Skip every image and restate the data word for word.

-- start Recorded data --

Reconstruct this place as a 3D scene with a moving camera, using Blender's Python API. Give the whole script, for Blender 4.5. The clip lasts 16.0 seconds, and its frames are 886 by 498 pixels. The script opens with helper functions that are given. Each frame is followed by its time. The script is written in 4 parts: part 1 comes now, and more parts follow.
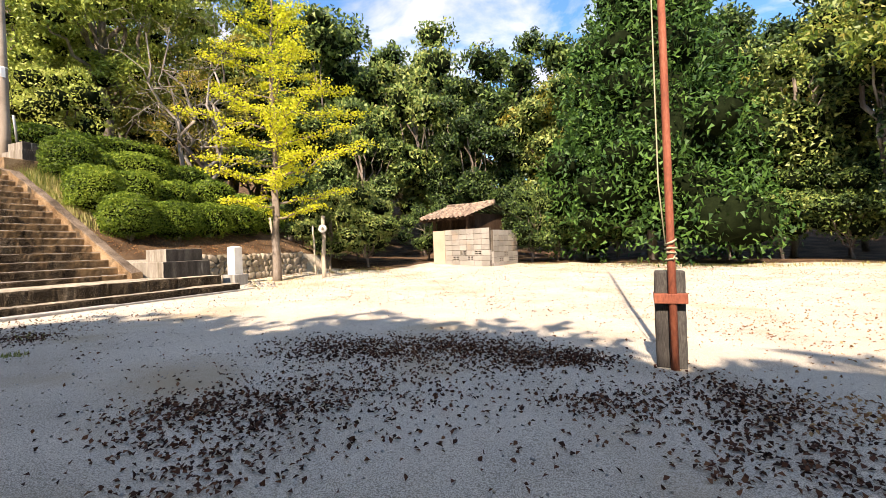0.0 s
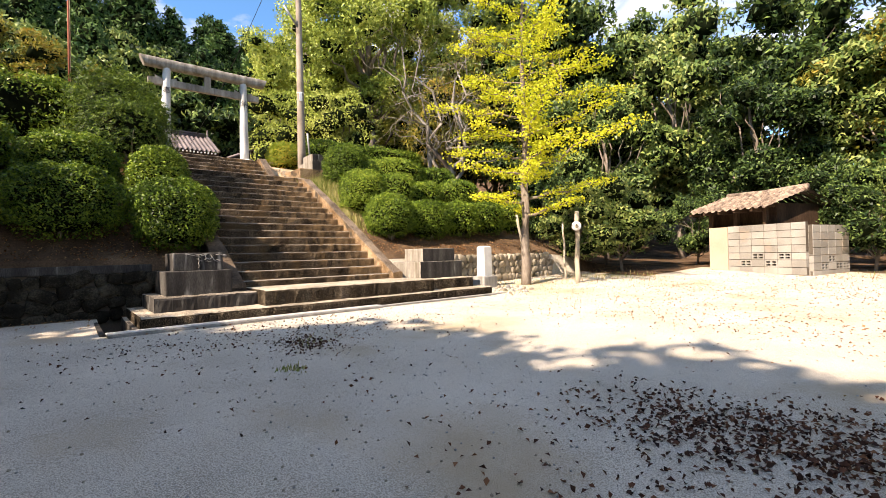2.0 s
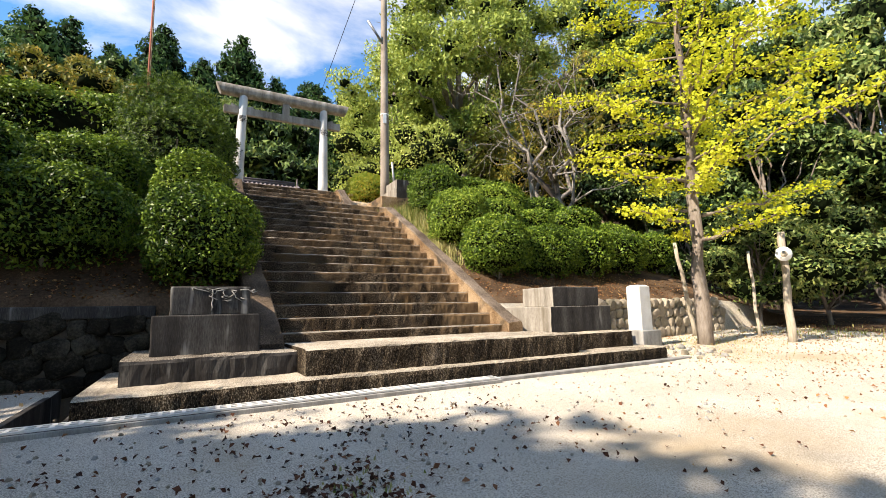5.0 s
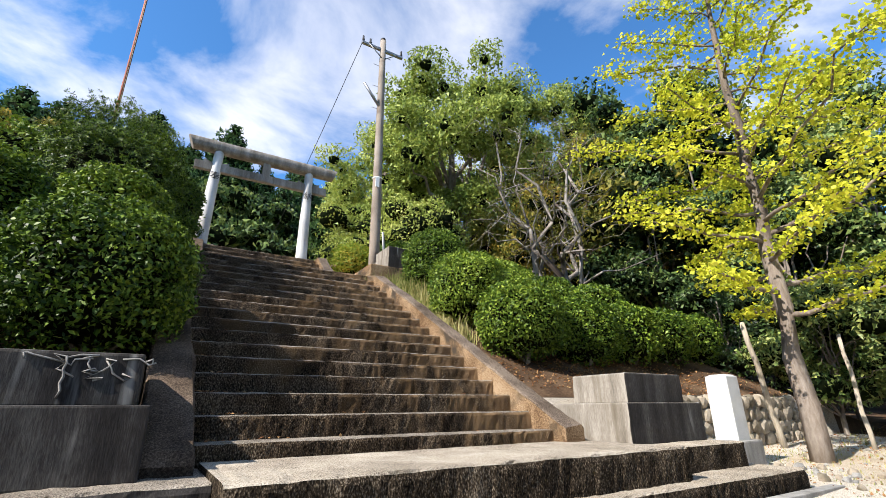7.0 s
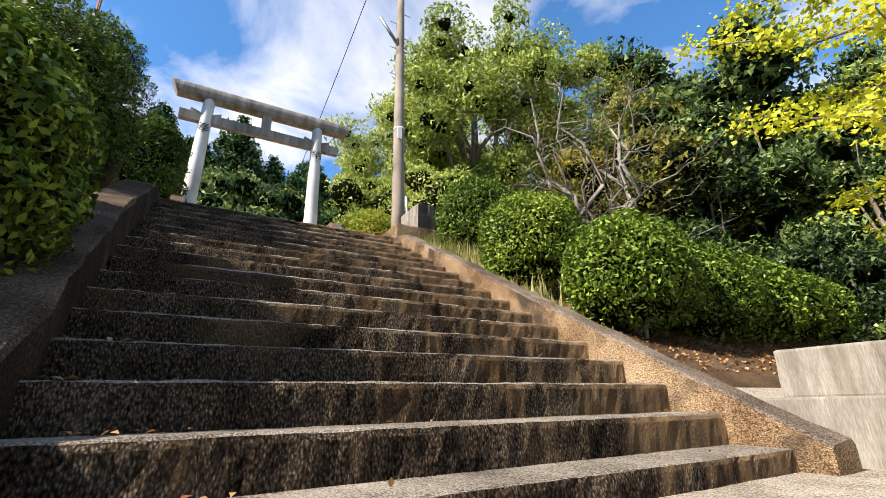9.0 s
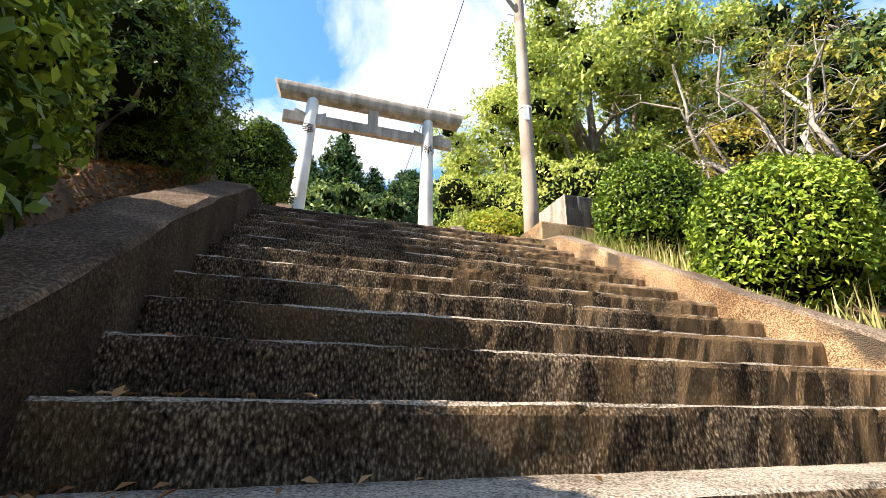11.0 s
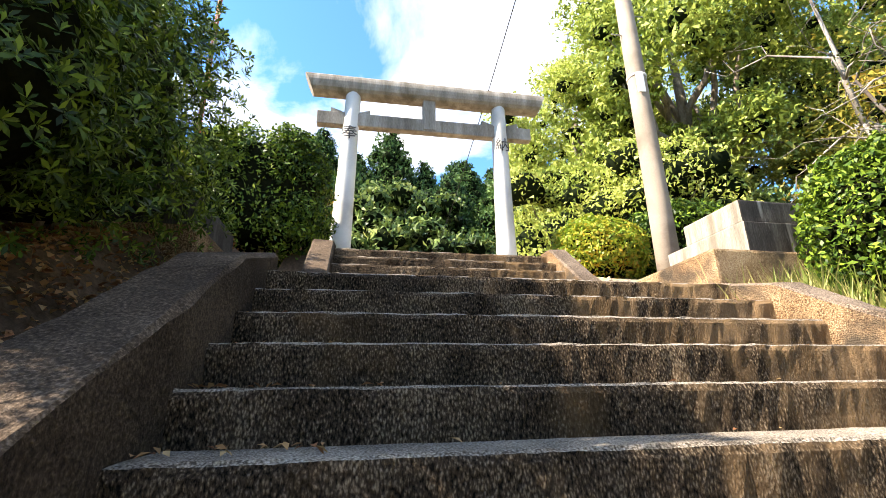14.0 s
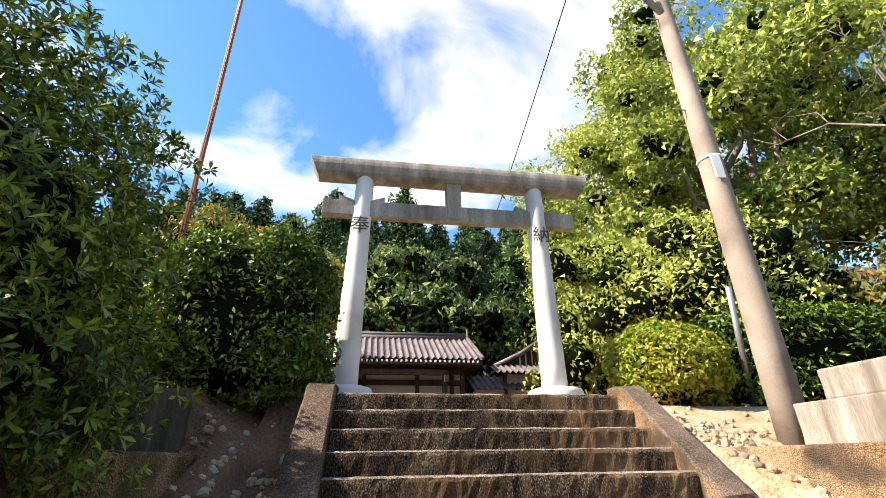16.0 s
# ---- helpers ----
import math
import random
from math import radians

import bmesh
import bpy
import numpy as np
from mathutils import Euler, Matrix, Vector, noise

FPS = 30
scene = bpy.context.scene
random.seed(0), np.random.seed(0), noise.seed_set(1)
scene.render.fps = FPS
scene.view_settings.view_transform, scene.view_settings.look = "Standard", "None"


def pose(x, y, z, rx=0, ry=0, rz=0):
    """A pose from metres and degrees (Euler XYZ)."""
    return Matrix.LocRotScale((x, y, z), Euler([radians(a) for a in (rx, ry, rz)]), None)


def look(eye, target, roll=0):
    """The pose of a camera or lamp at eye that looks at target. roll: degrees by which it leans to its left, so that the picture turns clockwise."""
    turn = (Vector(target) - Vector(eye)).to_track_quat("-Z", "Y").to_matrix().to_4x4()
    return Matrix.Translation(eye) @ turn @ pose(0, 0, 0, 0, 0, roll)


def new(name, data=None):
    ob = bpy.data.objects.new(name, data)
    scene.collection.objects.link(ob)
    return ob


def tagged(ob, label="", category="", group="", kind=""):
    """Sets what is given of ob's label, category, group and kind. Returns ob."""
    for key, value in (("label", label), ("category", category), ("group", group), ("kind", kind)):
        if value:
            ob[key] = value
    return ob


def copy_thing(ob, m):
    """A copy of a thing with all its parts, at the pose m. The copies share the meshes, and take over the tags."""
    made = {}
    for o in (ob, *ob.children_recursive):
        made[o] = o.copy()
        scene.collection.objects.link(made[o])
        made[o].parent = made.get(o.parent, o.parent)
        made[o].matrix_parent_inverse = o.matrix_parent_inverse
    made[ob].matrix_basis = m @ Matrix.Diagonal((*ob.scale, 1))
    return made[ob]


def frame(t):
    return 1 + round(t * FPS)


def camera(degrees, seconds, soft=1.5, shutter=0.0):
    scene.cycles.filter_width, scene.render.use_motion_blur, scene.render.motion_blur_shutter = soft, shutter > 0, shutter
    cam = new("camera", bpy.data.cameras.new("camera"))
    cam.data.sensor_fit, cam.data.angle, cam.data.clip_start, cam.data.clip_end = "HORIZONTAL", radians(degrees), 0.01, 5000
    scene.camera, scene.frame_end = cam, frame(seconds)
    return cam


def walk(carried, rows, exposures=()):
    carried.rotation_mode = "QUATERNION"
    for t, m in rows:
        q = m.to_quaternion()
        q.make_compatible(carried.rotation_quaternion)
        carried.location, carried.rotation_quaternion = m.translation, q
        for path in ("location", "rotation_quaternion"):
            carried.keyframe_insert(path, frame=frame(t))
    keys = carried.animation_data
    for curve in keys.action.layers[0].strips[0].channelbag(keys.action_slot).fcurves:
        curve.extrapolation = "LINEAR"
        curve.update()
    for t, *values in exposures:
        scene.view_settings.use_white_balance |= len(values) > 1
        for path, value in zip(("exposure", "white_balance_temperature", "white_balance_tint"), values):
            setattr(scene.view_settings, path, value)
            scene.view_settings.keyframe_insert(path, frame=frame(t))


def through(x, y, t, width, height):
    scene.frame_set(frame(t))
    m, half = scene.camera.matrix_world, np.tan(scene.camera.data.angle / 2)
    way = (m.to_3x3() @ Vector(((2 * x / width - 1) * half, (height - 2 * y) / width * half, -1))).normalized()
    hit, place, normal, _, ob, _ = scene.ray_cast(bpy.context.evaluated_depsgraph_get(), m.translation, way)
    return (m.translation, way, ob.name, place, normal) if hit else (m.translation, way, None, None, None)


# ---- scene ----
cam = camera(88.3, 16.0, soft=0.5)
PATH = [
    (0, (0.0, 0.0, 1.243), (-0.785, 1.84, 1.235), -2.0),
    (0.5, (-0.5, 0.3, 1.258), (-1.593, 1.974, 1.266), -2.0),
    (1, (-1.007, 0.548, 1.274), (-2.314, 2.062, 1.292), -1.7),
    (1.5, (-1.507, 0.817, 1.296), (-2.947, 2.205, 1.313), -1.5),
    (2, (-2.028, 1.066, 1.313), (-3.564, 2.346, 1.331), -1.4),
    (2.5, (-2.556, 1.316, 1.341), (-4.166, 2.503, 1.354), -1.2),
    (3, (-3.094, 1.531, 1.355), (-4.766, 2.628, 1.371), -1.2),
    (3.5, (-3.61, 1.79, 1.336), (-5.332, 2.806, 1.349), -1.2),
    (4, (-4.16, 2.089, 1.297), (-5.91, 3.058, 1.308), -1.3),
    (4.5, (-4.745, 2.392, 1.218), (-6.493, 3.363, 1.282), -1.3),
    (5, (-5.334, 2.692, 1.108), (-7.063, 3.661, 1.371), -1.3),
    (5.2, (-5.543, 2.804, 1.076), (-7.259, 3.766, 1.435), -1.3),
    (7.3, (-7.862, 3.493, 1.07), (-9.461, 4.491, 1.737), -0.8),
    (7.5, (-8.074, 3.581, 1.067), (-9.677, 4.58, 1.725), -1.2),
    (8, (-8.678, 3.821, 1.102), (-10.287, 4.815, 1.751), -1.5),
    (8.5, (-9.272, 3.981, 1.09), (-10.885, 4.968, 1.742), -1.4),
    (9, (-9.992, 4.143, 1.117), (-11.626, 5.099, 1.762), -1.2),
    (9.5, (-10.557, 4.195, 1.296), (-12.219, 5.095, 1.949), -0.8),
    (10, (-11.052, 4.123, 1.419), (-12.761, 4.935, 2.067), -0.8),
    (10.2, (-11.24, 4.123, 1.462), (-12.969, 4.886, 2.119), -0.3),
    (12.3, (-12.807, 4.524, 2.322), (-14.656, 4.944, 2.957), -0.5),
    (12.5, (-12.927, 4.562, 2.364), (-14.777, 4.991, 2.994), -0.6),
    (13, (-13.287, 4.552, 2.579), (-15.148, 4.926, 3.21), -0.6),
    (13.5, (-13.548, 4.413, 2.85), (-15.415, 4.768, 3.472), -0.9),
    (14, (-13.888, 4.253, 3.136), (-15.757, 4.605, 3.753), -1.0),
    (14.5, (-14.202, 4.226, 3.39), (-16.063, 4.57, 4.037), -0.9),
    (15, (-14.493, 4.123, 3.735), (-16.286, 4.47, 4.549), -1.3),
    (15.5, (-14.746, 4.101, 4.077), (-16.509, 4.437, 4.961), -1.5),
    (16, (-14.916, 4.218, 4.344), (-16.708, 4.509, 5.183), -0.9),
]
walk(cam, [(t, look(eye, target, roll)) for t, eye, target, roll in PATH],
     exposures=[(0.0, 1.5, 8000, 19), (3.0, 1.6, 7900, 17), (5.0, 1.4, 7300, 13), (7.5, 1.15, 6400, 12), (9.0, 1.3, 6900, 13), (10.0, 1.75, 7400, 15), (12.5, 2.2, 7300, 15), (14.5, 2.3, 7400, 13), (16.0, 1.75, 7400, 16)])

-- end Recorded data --

• Expected output:
Reconstruct this place as a 3D scene with a moving camera, using Blender's Python API. Give the whole script, for Blender 4.5. The clip lasts 16.0 seconds, and its frames are 886 by 498 pixels. The script opens with helper functions that are given. Each frame is followed by its time. The script is written in 4 parts: part 1 comes now, and more parts follow.
0.0 s
2.0 s
5.0 s
7.0 s
9.0 s
11.0 s
14.0 s
16.0 s
# ---- helpers ----
import math
import random
from math import radians

import bmesh
import bpy
import numpy as np
from mathutils import Euler, Matrix, Vector, noise

FPS = 30
scene = bpy.context.scene
random.seed(0), np.random.seed(0), noise.seed_set(1)
scene.render.fps = FPS
scene.view_settings.view_transform, scene.view_settings.look = "Standard", "None"


def pose(x, y, z, rx=0, ry=0, rz=0):
    """A pose from metres and degrees (Euler XYZ)."""
    return Matrix.LocRotScale((x, y, z), Euler([radians(a) for a in (rx, ry, rz)]), None)


def look(eye, target, roll=0):
    """The pose of a camera or lamp at eye that looks at target. roll: degrees by which it leans to its left, so that the picture turns clockwise."""
    turn = (Vector(target) - Vector(eye)).to_track_quat("-Z", "Y").to_matrix().to_4x4()
    return Matrix.Translation(eye) @ turn @ pose(0, 0, 0, 0, 0, roll)


def new(name, data=None):
    ob = bpy.data.objects.new(name, data)
    scene.collection.objects.link(ob)
    return ob


def tagged(ob, label="", category="", group="", kind=""):
    """Sets what is given of ob's label, category, group and kind. Returns ob."""
    for key, value in (("label", label), ("category", category), ("group", group), ("kind", kind)):
        if value:
            ob[key] = value
    return ob


def copy_thing(ob, m):
    """A copy of a thing with all its parts, at the pose m. The copies share the meshes, and take over the tags."""
    made = {}
    for o in (ob, *ob.children_recursive):
        made[o] = o.copy()
        scene.collection.objects.link(made[o])
        made[o].parent = made.get(o.parent, o.parent)
        made[o].matrix_parent_inverse = o.matrix_parent_inverse
    made[ob].matrix_basis = m @ Matrix.Diagonal((*ob.scale, 1))
    return made[ob]


def frame(t):
    return 1 + round(t * FPS)


def camera(degrees, seconds, soft=1.5, shutter=0.0):
    scene.cycles.filter_width, scene.render.use_motion_blur, scene.render.motion_blur_shutter = soft, shutter > 0, shutter
    cam = new("camera", bpy.data.cameras.new("camera"))
    cam.data.sensor_fit, cam.data.angle, cam.data.clip_start, cam.data.clip_end = "HORIZONTAL", radians(degrees), 0.01, 5000
    scene.camera, scene.frame_end = cam, frame(seconds)
    return cam


def walk(carried, rows, exposures=()):
    carried.rotation_mode = "QUATERNION"
    for t, m in rows:
        q = m.to_quaternion()
        q.make_compatible(carried.rotation_quaternion)
        carried.location, carried.rotation_quaternion = m.translation, q
        for path in ("location", "rotation_quaternion"):
            carried.keyframe_insert(path, frame=frame(t))
    keys = carried.animation_data
    for curve in keys.action.layers[0].strips[0].channelbag(keys.action_slot).fcurves:
        curve.extrapolation = "LINEAR"
        curve.update()
    for t, *values in exposures:
        scene.view_settings.use_white_balance |= len(values) > 1
        for path, value in zip(("exposure", "white_balance_temperature", "white_balance_tint"), values):
            setattr(scene.view_settings, path, value)
            scene.view_settings.keyframe_insert(path, frame=frame(t))


def through(x, y, t, width, height):
    scene.frame_set(frame(t))
    m, half = scene.camera.matrix_world, np.tan(scene.camera.data.angle / 2)
    way = (m.to_3x3() @ Vector(((2 * x / width - 1) * half, (height - 2 * y) / width * half, -1))).normalized()
    hit, place, normal, _, ob, _ = scene.ray_cast(bpy.context.evaluated_depsgraph_get(), m.translation, way)
    return (m.translation, way, ob.name, place, normal) if hit else (m.translation, way, None, None, None)


# ---- scene ----
cam = camera(88.3, 16.0, soft=0.5)
PATH = [
    (0, (0.0, 0.0, 1.243), (-0.785, 1.84, 1.235), -2.0),
    (0.5, (-0.5, 0.3, 1.258), (-1.593, 1.974, 1.266), -2.0),
    (1, (-1.007, 0.548, 1.274), (-2.314, 2.062, 1.292), -1.7),
    (1.5, (-1.507, 0.817, 1.296), (-2.947, 2.205, 1.313), -1.5),
    (2, (-2.028, 1.066, 1.313), (-3.564, 2.346, 1.331), -1.4),
    (2.5, (-2.556, 1.316, 1.341), (-4.166, 2.503, 1.354), -1.2),
    (3, (-3.094, 1.531, 1.355), (-4.766, 2.628, 1.371), -1.2),
    (3.5, (-3.61, 1.79, 1.336), (-5.332, 2.806, 1.349), -1.2),
    (4, (-4.16, 2.089, 1.297), (-5.91, 3.058, 1.308), -1.3),
    (4.5, (-4.745, 2.392, 1.218), (-6.493, 3.363, 1.282), -1.3),
    (5, (-5.334, 2.692, 1.108), (-7.063, 3.661, 1.371), -1.3),
    (5.2, (-5.543, 2.804, 1.076), (-7.259, 3.766, 1.435), -1.3),
    (7.3, (-7.862, 3.493, 1.07), (-9.461, 4.491, 1.737), -0.8),
    (7.5, (-8.074, 3.581, 1.067), (-9.677, 4.58, 1.725), -1.2),
    (8, (-8.678, 3.821, 1.102), (-10.287, 4.815, 1.751), -1.5),
    (8.5, (-9.272, 3.981, 1.09), (-10.885, 4.968, 1.742), -1.4),
    (9, (-9.992, 4.143, 1.117), (-11.626, 5.099, 1.762), -1.2),
    (9.5, (-10.557, 4.195, 1.296), (-12.219, 5.095, 1.949), -0.8),
    (10, (-11.052, 4.123, 1.419), (-12.761, 4.935, 2.067), -0.8),
    (10.2, (-11.24, 4.123, 1.462), (-12.969, 4.886, 2.119), -0.3),
    (12.3, (-12.807, 4.524, 2.322), (-14.656, 4.944, 2.957), -0.5),
    (12.5, (-12.927, 4.562, 2.364), (-14.777, 4.991, 2.994), -0.6),
    (13, (-13.287, 4.552, 2.579), (-15.148, 4.926, 3.21), -0.6),
    (13.5, (-13.548, 4.413, 2.85), (-15.415, 4.768, 3.472), -0.9),
    (14, (-13.888, 4.253, 3.136), (-15.757, 4.605, 3.753), -1.0),
    (14.5, (-14.202, 4.226, 3.39), (-16.063, 4.57, 4.037), -0.9),
    (15, (-14.493, 4.123, 3.735), (-16.286, 4.47, 4.549), -1.3),
    (15.5, (-14.746, 4.101, 4.077), (-16.509, 4.437, 4.961), -1.5),
    (16, (-14.916, 4.218, 4.344), (-16.708, 4.509, 5.183), -0.9),
]
walk(cam, [(t, look(eye, target, roll)) for t, eye, target, roll in PATH],
     exposures=[(0.0, 1.5, 8000, 19), (3.0, 1.6, 7900, 17), (5.0, 1.4, 7300, 13), (7.5, 1.15, 6400, 12), (9.0, 1.3, 6900, 13), (10.0, 1.75, 7400, 15), (12.5, 2.2, 7300, 15), (14.5, 2.3, 7400, 13), (16.0, 1.75, 7400, 16)])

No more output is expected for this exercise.